Somut olayda; mahkemece, davanın kabulü ile tapu iptali ve tescile karar verilmiştir. Dava tarihi itibarıyla, genel iskanın alınmamış olduğu, ayrıca davalı arsa sahiplerinin mahkeme kararına dayalı alacağının davacı tarafça ödenmediği, bu nedenle anılan davalıların dava konusu taşınmazı devretmemekte haklı oldukları ve bu nedenle davanın açılmasına sebebiyet vermedikleri gerekçesiyle davalı arsa sahiplerinin harç ve yargılama giderlerinden sorumlu tutulmamaları doğru ise de diğer davalı yüklenici ..."un arsa payı karşılığı inşaat sözleşmesi gereğince üzerine düşen yükümlülükleri yerine getirmediği ve bu davanın açılmasına sebebiyet verdiği anlaşıldığına göre harç ve yargılama giderlerinden bu davalının sorumlu tutulması gerekirken anılan kalemlerin davada haklı çıkan davacı taraf üzerinde bırakılması ve yargılamada kendisini vekille temsil ettiren davacı lehine vekalet ücretine hükmedilmemesi doğru değildir.
O halde mahkemece, 492 sayılı Harçlar Kanunu uyarınca harcın davalı yüklenici ..."dan tahsiline; yargılama giderleri ile dava açılırken harcı yatırılan ve eksik harcı da tamamlanan davaya esas değer üzerinden davacı yararına hesaplanacak nisbi vekalet ücretinin de anılan davalıdan alınarak davacıya ödenmesine karar verilmesi gerekirken yazılı şekilde hüküm kurulması doğru görülmemiş; bu nedenlerle kararın bozulması gerekmiştir.
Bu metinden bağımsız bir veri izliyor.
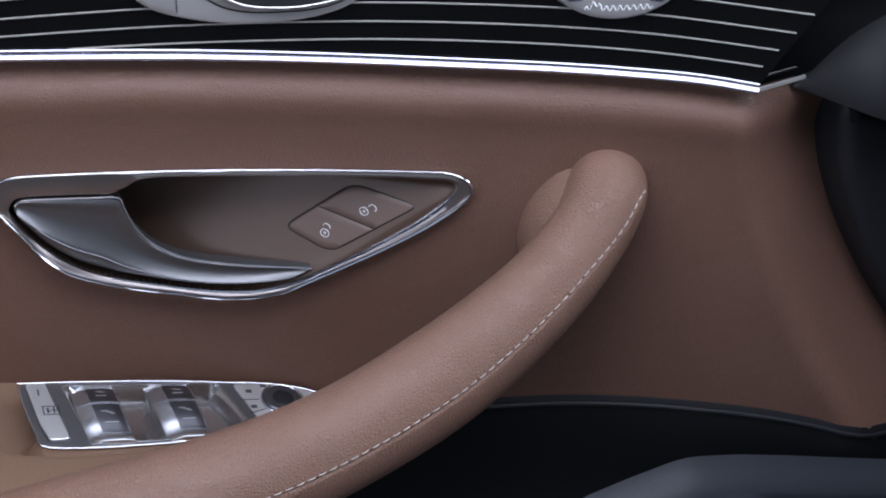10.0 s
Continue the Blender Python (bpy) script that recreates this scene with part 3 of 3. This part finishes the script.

SONUÇ: Yukarıda (1) numaralı bentte açıklanan nedenlerle davalı ... ve bir kısım davalılar vekilinin tüm, davacı vekilinin sair temyiz itirazlarının reddine, (2) numaralı bent uyarınca davacı vekilinin temyiz itirazlarının kabulü ile hükmün BOZULMASINA, peşin yatırılan harcın istek halinde yatıran davacıya iadesine, kararın tebliğinden itibaren 15 gün içinde karar düzeltme yolu açık olmak üzere, 25.12.2018 tarihinde oybirliği ile karar verildi.